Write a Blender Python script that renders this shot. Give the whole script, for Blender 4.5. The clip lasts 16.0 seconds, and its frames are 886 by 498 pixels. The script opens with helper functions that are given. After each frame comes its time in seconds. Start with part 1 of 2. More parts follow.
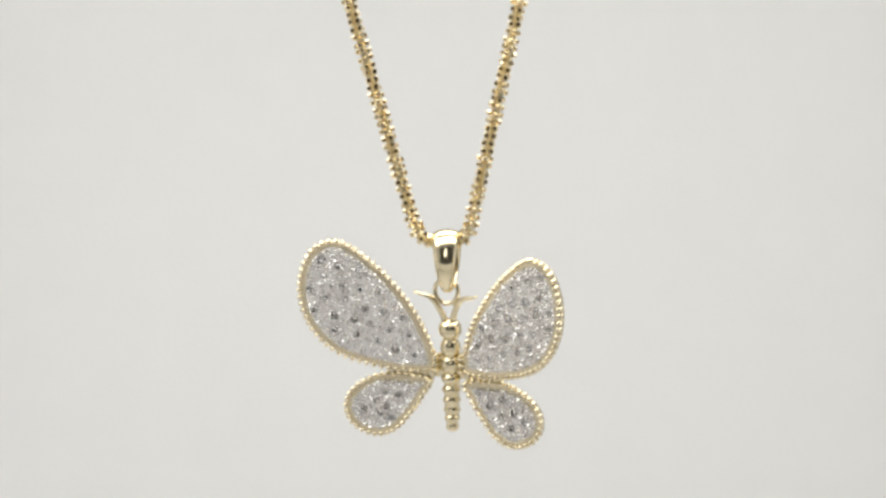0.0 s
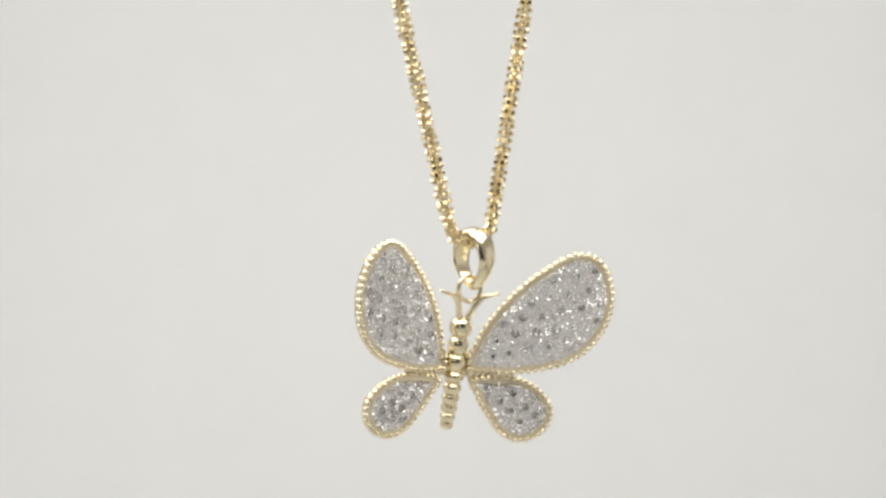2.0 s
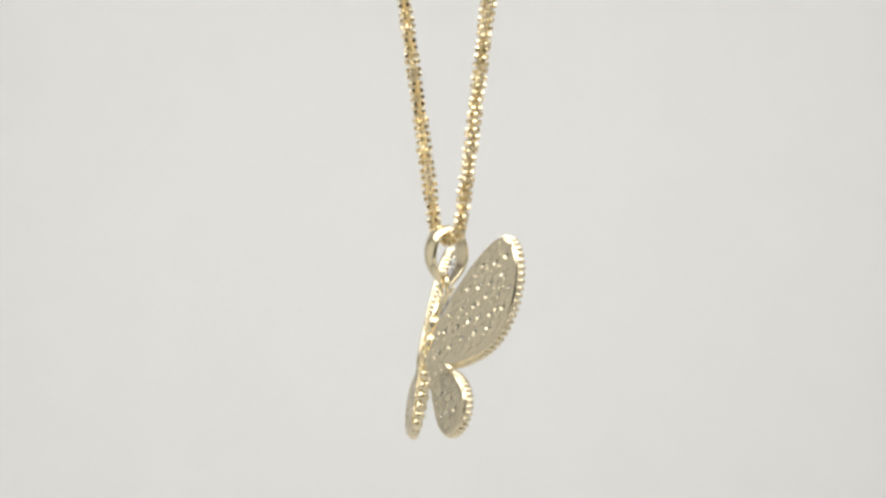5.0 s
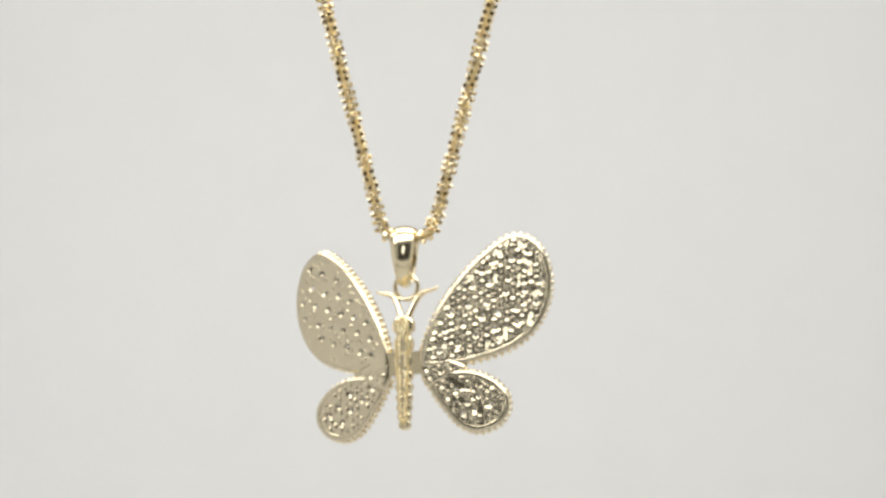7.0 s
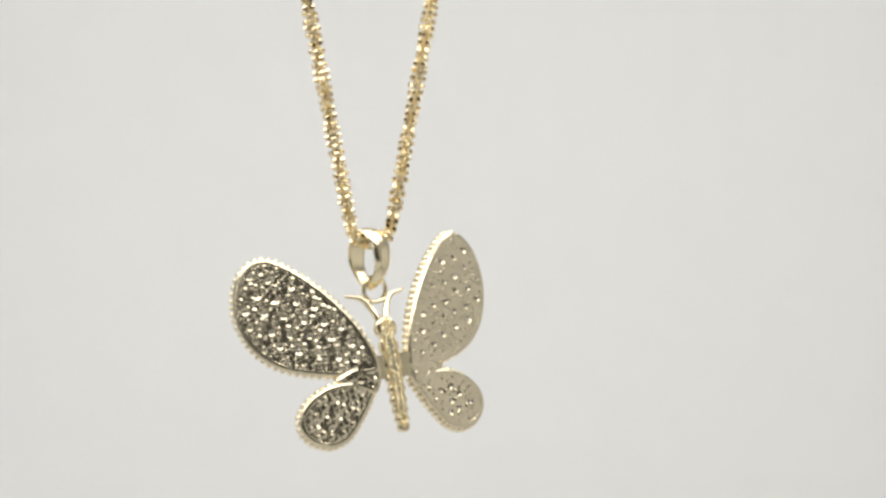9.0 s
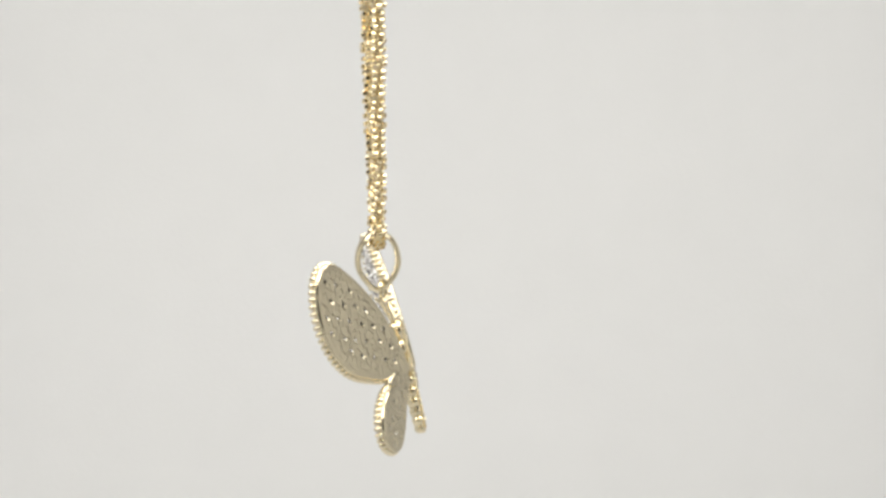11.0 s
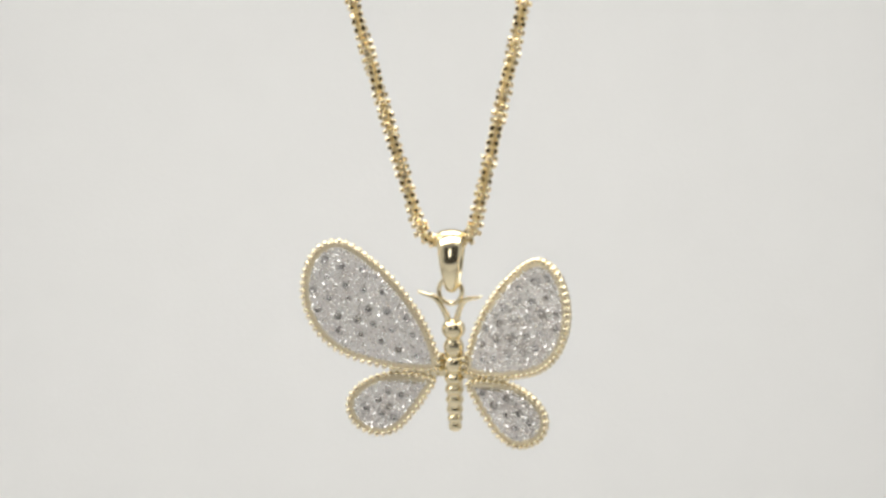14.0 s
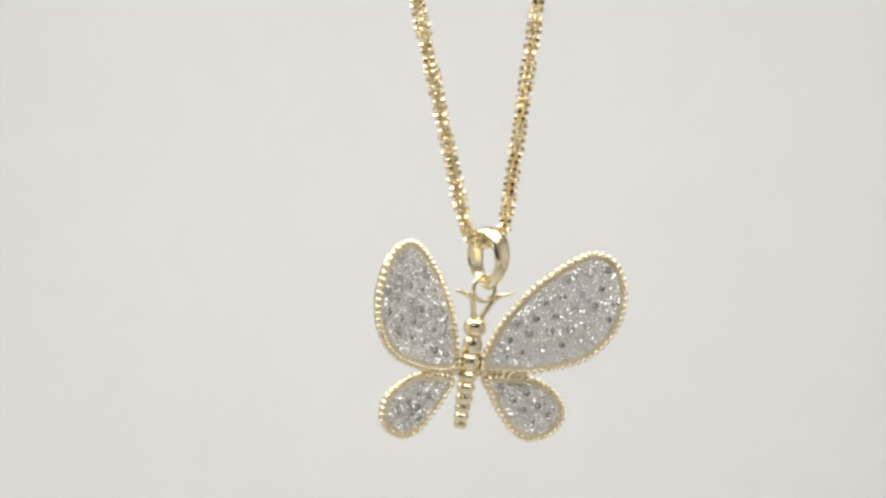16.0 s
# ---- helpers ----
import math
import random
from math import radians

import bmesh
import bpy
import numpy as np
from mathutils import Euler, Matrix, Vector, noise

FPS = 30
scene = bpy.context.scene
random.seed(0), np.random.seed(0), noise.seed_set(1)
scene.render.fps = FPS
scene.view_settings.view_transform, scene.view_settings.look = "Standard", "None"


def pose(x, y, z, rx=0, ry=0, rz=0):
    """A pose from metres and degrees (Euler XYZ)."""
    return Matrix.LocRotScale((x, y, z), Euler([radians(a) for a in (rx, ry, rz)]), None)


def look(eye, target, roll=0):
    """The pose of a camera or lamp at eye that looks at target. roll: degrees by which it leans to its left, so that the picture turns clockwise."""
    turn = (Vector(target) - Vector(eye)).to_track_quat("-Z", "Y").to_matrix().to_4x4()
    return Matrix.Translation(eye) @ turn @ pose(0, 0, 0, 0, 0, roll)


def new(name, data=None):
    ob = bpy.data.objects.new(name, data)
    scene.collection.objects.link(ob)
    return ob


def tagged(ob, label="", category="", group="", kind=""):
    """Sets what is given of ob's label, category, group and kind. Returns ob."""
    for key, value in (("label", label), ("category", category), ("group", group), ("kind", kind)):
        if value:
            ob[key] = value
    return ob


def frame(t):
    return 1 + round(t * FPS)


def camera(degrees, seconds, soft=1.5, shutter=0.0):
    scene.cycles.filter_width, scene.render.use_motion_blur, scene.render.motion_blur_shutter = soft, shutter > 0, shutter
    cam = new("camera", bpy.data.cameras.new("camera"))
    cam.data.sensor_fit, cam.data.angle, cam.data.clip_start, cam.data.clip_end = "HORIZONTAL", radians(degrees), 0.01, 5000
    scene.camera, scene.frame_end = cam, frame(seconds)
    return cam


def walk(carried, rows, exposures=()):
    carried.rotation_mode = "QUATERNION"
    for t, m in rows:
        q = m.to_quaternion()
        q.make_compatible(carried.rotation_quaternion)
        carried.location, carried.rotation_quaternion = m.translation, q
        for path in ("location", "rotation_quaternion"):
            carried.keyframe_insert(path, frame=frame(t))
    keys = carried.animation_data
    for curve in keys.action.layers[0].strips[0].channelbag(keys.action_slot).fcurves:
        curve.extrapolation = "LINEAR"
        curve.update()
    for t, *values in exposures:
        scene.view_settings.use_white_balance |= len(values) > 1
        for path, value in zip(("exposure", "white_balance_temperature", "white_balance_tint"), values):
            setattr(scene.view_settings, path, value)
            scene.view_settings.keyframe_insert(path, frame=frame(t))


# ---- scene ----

U = 5e-5                       # one drawing unit: 0.05 mm
MID = 0.16                     # height of the view's middle over the table
AXIS = -33.5                   # the turning axis, beside the view's middle

# ---- camera: stands still, looks slightly down ----
cam = camera(10.0, 16.0, soft=2.9)
TILT = radians(2.336)
FAR = 8961 * U
EYE = (0, -FAR * math.cos(TILT), MID + FAR * math.sin(TILT))
walk(cam, [(0.0, look(EYE, (0, 0, MID), -1.03)), (16.0, look(EYE, (0, 0, MID), -1.03))], [(0.0, 0.0), (16.0, 0.0)])

# ---- light ----
world = bpy.data.worlds.new("world")
scene.world = world
world.use_nodes = True
world.node_tree.nodes["Background"].inputs[0].default_value = (0.055, 0.053, 0.05, 1)
world.node_tree.nodes["Background"].inputs[1].default_value = 0.9


def area(name, eye, target, w, h, watts, colour):
    lamp = bpy.data.lights.new(name, "AREA")
    lamp.shape, lamp.size, lamp.size_y, lamp.energy, lamp.color = "RECTANGLE", w, h, watts, colour
    ob = new(name, lamp)
    ob.matrix_world = look(eye, target)
    return ob


LED = (1.0, 0.989, 0.960)
area("led_panel", (-0.014, -0.065, MID + 0.136), (-0.014, -0.062, 0), 0.34, 0.07, 0.430, LED)
area("led_panel", (-0.014, 0.05, MID + 0.136), (-0.014, 0.051, 0), 0.34, 0.07, 0.325, LED)
# a tall soft lamp over the lens
area("soft_lamp", (-0.040, -0.30, MID + 0.112), (0, 0, MID), 0.052, 0.12, 0.058, LED)


# ---- materials ----
def material(name, base, rough, metal=0.0, grain=0.0, grain_size=1e-4, bump=0.0, bump_size=1e-4, kind="noise", ior=1.5, transmission=0.0):
    """A principled surface with tone variation at two scales and fine relief, sizes in metres."""
    m = bpy.data.materials.new(name)
    m.use_nodes = True
    nodes, links = m.node_tree.nodes, m.node_tree.links
    p = nodes["Principled BSDF"]
    p.inputs["Roughness"].default_value, p.inputs["Metallic"].default_value = rough, metal
    p.inputs["IOR"].default_value, p.inputs["Transmission Weight"].default_value = ior, transmission
    p.inputs["Base Color"].default_value = (*base, 1)
    place = nodes.new("ShaderNodeTexCoord")
    if grain:
        small, large = nodes.new("ShaderNodeTexNoise"), nodes.new("ShaderNodeTexNoise")
        small.inputs["Scale"].default_value, large.inputs["Scale"].default_value = 1 / grain_size, 1 / (grain_size * 9)
        mixed = nodes.new("ShaderNodeMath")
        mixed.operation = "ADD"
        ramp = nodes.new("ShaderNodeMapRange")
        ramp.inputs["From Min"].default_value, ramp.inputs["From Max"].default_value = 0.6, 1.4
        tone = nodes.new("ShaderNodeMix")
        tone.data_type = "RGBA"
        tone.inputs["A"].default_value = (*[c * (1 - grain) for c in base], 1)
        tone.inputs["B"].default_value = (*[min(1, c * (1 + grain)) for c in base], 1)
        links.new(place.outputs["Object"], small.inputs["Vector"])
        links.new(place.outputs["Object"], large.inputs["Vector"])
        links.new(small.outputs["Fac"], mixed.inputs[0])
        links.new(large.outputs["Fac"], mixed.inputs[1])
        links.new(mixed.outputs[0], ramp.inputs["Value"])
        links.new(ramp.outputs[0], tone.inputs["Factor"])
        links.new(tone.outputs["Result"], p.inputs["Base Color"])
    if bump:
        relief = nodes.new("ShaderNodeTexVoronoi" if kind == "pits" else "ShaderNodeTexNoise")
        if kind == "pits":
            relief.feature = "SMOOTH_F1"
        relief.inputs["Scale"].default_value = 1 / bump_size
        up = nodes.new("ShaderNodeBump")
        up.inputs["Distance"].default_value = bump
        links.new(place.outputs["Object"], relief.inputs["Vector"])
        links.new(relief.outputs["Distance" if kind == "pits" else "Fac"], up.inputs["Height"])
        links.new(up.outputs["Normal"], p.inputs["Normal"])
    return m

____

Copy all lines above containing the string "values".

    for t, *values in exposures:
        scene.view_settings.use_white_balance |= len(values) > 1
        for path, value in zip(("exposure", "white_balance_temperature", "white_balance_tint"), values):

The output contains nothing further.